Die Gefahr aus dem Nichts
DISKURSTerror in Wien: Albtraum für Muslime
Ein Terroranschlag mit Todesopfern, bei dem sich der Attentäter zum Islam bekannt hat und davon ausgegangen ist, dass er im Auftrag „seiner“ Religion über Leben und Tod Unschuldiger entscheiden kann.
Ein Terroranschlag mit Todesopfern, bei dem sich der Attentäter zum Islam bekannt hat und davon ausgegangen ist, dass er im Auftrag „seiner“ Religion über Leben und Tod Unschuldiger entscheiden kann.
Einleitend sei festgestellt: Ursprünglich sollte hier ein ganz anderer, brisanter Themenkomplex behandelt werden – nämlich die schreckliche Enthauptung des Lehrers Samuel Paty bei Paris sowie die Berichterstattung von Charlie Hebdo – und die Frage der Meinungsfreiheit aus islamischer Sicht.
Geplant war auch der Versuch, aus den Ereignissen in Frankreich zu lernen, um künftige Eskalationen zu vermeiden – ohne dabei die Grundfreiheiten aufs Spiel zu setzen. Und schließlich sollte es um eine
Bewertung der offiziellen Haltung Frankreichs und seines Präsidenten Macron gehen – einschließlich der Reaktionen muslimischer Institutionen und der Boykottaufrufe gegen Frankreich.

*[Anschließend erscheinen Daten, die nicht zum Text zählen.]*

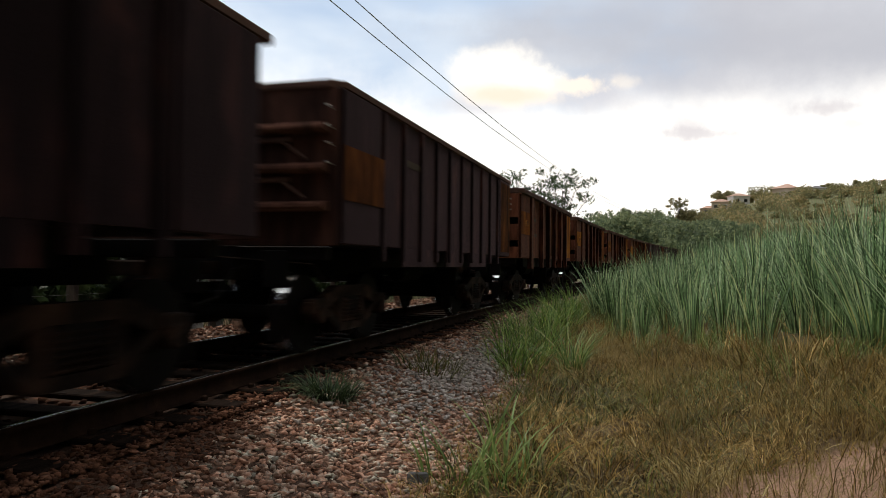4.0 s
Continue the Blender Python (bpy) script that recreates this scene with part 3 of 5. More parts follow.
def frame_build():
    """Cast side frame of a three-piece bogie with its spring window."""
    bm = bmesh.new()
    x0, x1 = 0.98, 1.10
    prism(bm, [(-1.06, 0.56), (-0.78, 0.60), (-0.42, 0.73), (0.42, 0.73), (0.78, 0.60), (1.06, 0.56), (1.06, 0.44), (0.72, 0.46), (0.36, 0.60), (-0.36, 0.60), (-0.72, 0.46), (-1.06, 0.44)], "x", x0, x1)
    prism(bm, [(-0.74, 0.46), (-0.36, 0.20), (0.36, 0.20), (0.74, 0.46), (0.66, 0.50), (0.30, 0.29), (-0.30, 0.29), (-0.66, 0.50)], "x", x0 + 0.003, x1 - 0.003)
    for k in (1, -1):
        prism(bm, [(k * 0.36, 0.60), (k * 0.26, 0.60), (k * 0.26, 0.28), (k * 0.38, 0.28)], "x", x0 + 0.005, x1 - 0.005)
        ring(bm, [(0.93, 0.10), (1.14, 0.10), (1.15, 0.08)], "x", 12, (0, k * 0.865, 0.43))
        box(bm, 0.96, 1.12, k * 0.865 - 0.15, k * 0.865 + 0.15, 0.49, 0.60, 0.01)
    return bm


def spring_build():
    """A coil, as a column with its turns standing out."""
    profile = [(0.29, 0.03)]
    for i in range(6):
        z = 0.30 + i * 0.046
        profile += [(z, 0.056), (z + 0.008, 0.074), (z + 0.022, 0.074), (z + 0.030, 0.056)]
    return ring(bmesh.new(), profile + [(0.59, 0.03)], "z", 10)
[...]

Doch die Terrornacht vom 2. November hat uns alle überrumpelt. Und so müssen wir uns nun nicht mit Frankreich, sondern mit den so tragischen Geschehnissen in unserem eigenen Land beschäftigen.
In Wien ist genau das passiert, was für jede Muslima und jeden Muslim einen permanenten Albtraum bedeutet: ein Terroranschlag mit Todesopfern, bei dem sich der Attentäter zum Islam bekannt hat und
offenkundig davon ausgegangen ist, dass er im Auftrag „seiner“ Religion über Leben und Tod völlig unschuldiger Menschen entscheiden kann.
Seit 1975 war unsere Bundeshauptstadt etwa ein Dutzend Mal Schauplatz von terroristischen Aktivitäten. Alle diese Attentate aber hatten eines gemeinsam: Da war jeweils eine über unser Land hinausreichende Dimension, die auf österreichischem Boden gewaltsam ausgetragen wurde. Sogar der Überfall auf die Synagoge in der Seitenstettengasse vom August 1981 durch die Abu-Nidal-Terrorgruppe hatte ein nahöstliches Motiv – obwohl die Juden Wiens nichts damit zu tun hatten, dafür aber bitter bezahlt haben.
Die Wurzeln der Ereignisse
Das war nun erstmals anders. Es gab kein anderes Ziel als Wien und uns alle, gleichgültig ob Christen, Muslime oder Juden, Buddhisten oder Atheisten. Schon nach den ersten Meldungen haben mich Muslime – vor allem Menschen mit Flüchtlingsstatus – aufgeschreckt gefragt: „Sind die Täter hoffentlich keine Muslime?“ Auch den Solidaritätsbekundungen aus dem islamischen Ausland ging es offenkundig nicht um religiöse Zuordnungen, sondern um Wien und die Wiener.
Unsere Stadt genießt in der arabischen und islamischen Welt höchstes Ansehen. Asmahan, die legendäre ägyptische Sängerin, hat in den 1950er Jahren über die harmonischen Nächte in Wien gesungen. Viele, auch junge Leute kennen von ihr nur dieses Lied, auch wenn sie nie in Wien
waren. Bruno Kreisky ist bis heute einer der beliebtesten internationalen Politiker und im Orient unvergessen.